Although the heavy rains pounding many areas of the country have wreaked havoc, they could turn into a blessing in drought-prone areas of Elgeyo Marakwet come harvest time.
Areas of the semi-arid Kerio Valley are expected to produce the highest maize, cassava and millet harvest, agriculture executive Shadrack yatich said.
The rains have caused destructive run-offs in several farms and destroyed crops. But Yatich said: “The entire Kerio Valley has enough food this year because of the heavy rains.” Kerio Valley is known for drought and constant banditry among herders due to scarcity of pasture and water. “Our agricultural extension officers have reported positive effects of the rain. It may be negative in some areas but overall, we are expecting high yields,” Yatich said.
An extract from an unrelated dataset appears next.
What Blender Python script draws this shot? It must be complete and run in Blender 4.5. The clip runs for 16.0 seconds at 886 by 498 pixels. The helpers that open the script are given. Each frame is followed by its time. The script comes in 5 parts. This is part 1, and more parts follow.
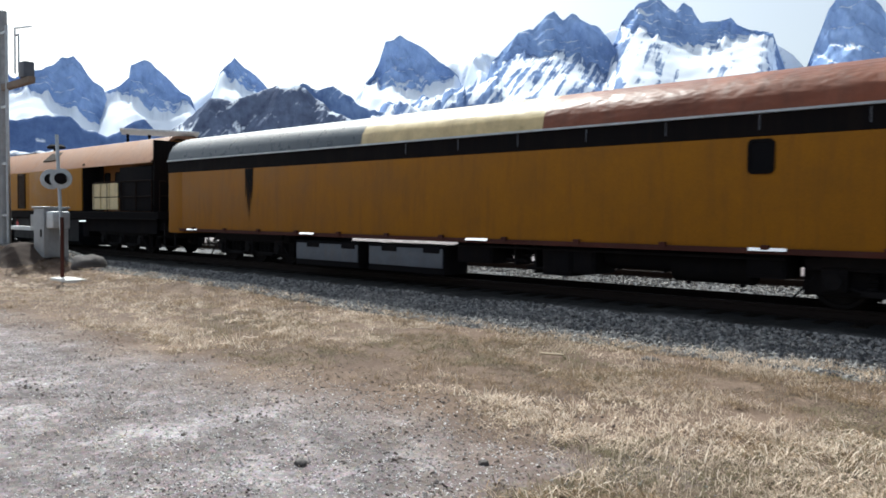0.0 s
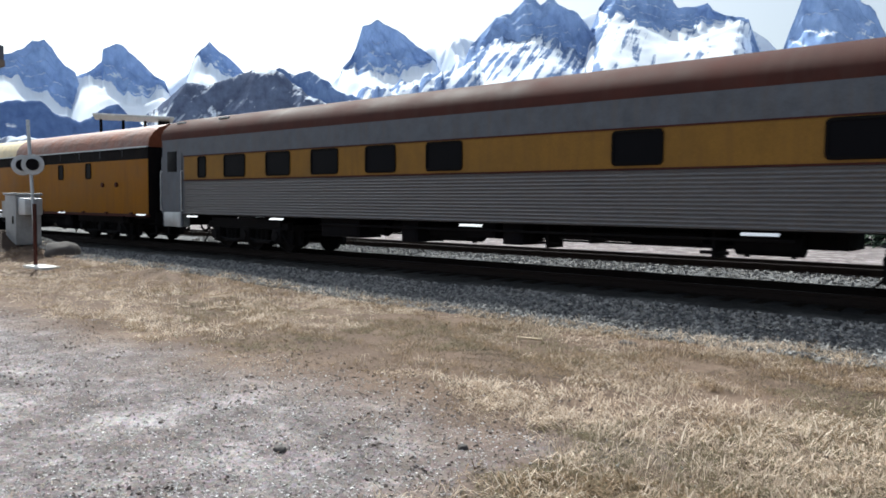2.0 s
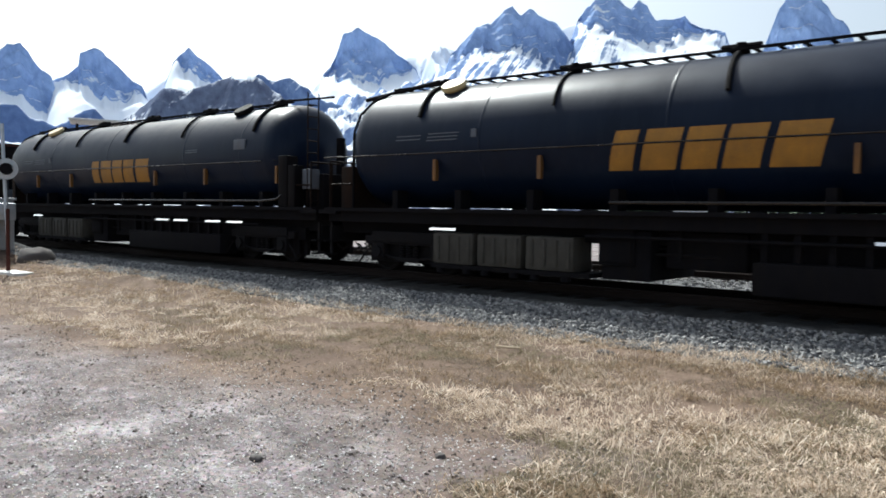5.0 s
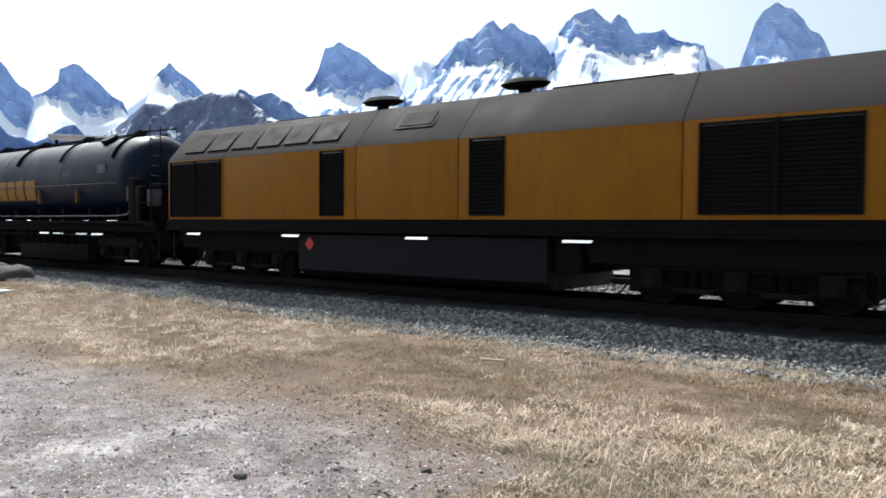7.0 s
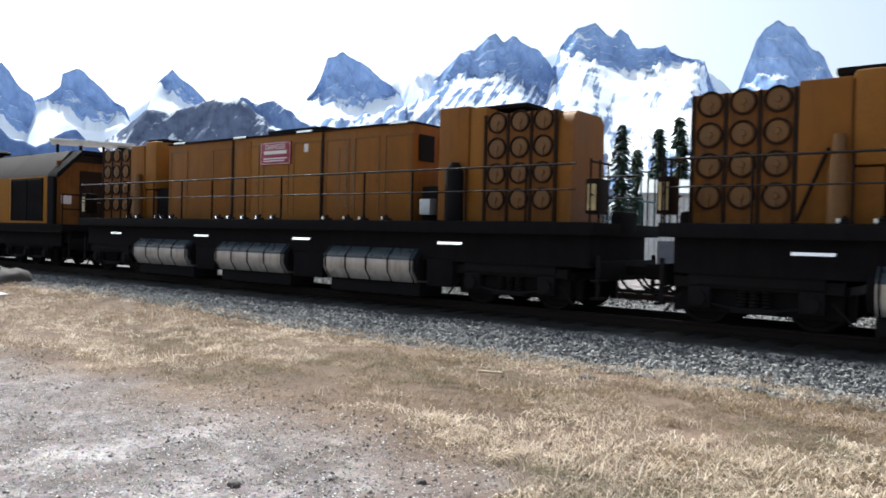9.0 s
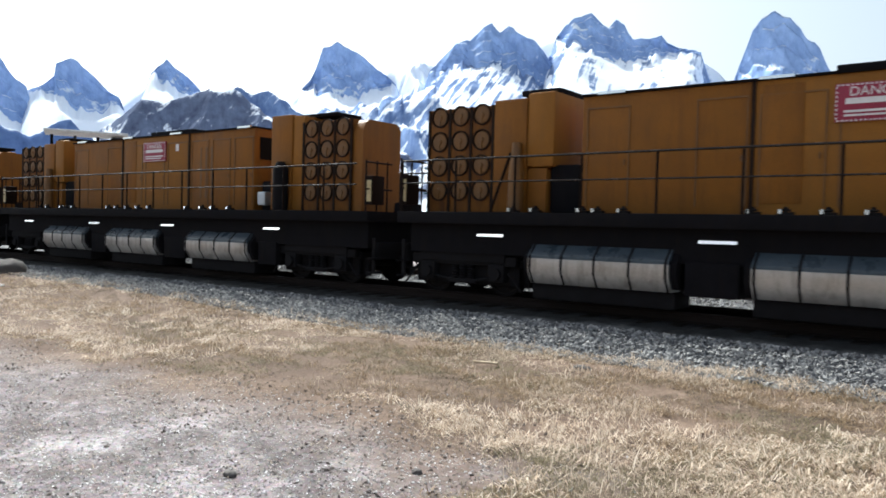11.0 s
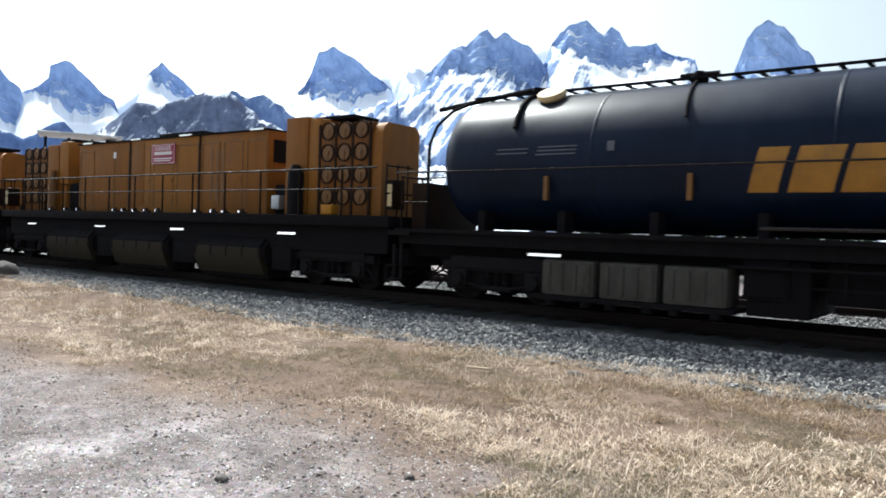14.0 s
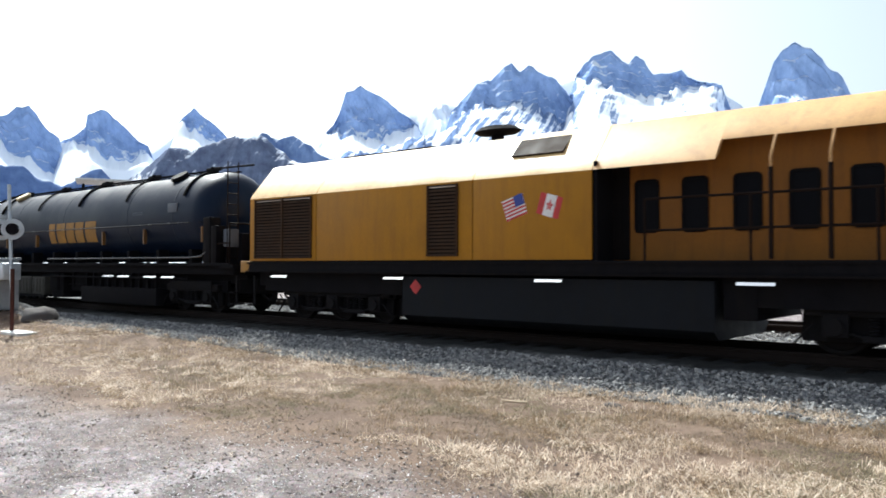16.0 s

The executive urged residents in Kerio escarpment not to encroach on areas listed as landslide-prone. “Our major fear is fall armyworms and not the rains. We are doing our best to combat the worms. Farmers have been told to immediately report any incident of fall armyworms,” he said.
Yatich said farming was banned in some areas on the steep hanging valley since the colonial days, but some farmers have often disobeyed the ban, leading to increased risks of landslides and rock falls.
He said farmers have been encouraged to grow coffee in the escarpment, which is characterised by loose soils and rocks, to conserve soils and prevent mudslides.
The county is working with the Kenya Agriculture and Livestock Research Organisation to supply subsidised coffee seedlings to farmers in the escarpments to boost soil conservation, Yatich said.
POTATO FARMING ON THE RISE
Farmers in the Keiyo and Marakwet highlands have also recorded a bumper potato harvest, attracting middlemen who buy the produce in the farms.
In May, Governor Alex Tolgos issued a stern warning to unscrupulous traders, whom he accused of exploiting farmers by buying potatoes in 100kg bags instead of the recommended 50kg bags. He said they will be arrested by county enforcement officers.
Reports at the Agriculture department indicate that approximately 20,000ha of farms are under potatoes, leading to production of 300,000 metric tonnes of the crop annually.
Middlemen who violate the potato packaging law can be fined up to Sh500,000 or a one-year jail term or both. The law also controls packaging of 20 other agricultural produce, including legumes, cereals, roots and tubers.
Potato production is on the rise as a result of increasing demand and high profitability compared to other enterprises.
“Our farmers have scaled up production of potatoes in recent years. The potato-growing wards have doubled from seven to 14 since 2013. Production is predominantly done by smallholder farmers who need protection from these unscrupulous businessmen,” Tolgos said.
The governor said the county will protect farmers from middlemen, who he said have been buying potatoes at low prices only to enjoy high profits at the expense of farmers. He said county enforcement officers will be deployed to areas where the middlemen are currently pitching camp.
In September last year, middlemen bought a 100kg bag at as low as Sh300, sparking outrage among farmers.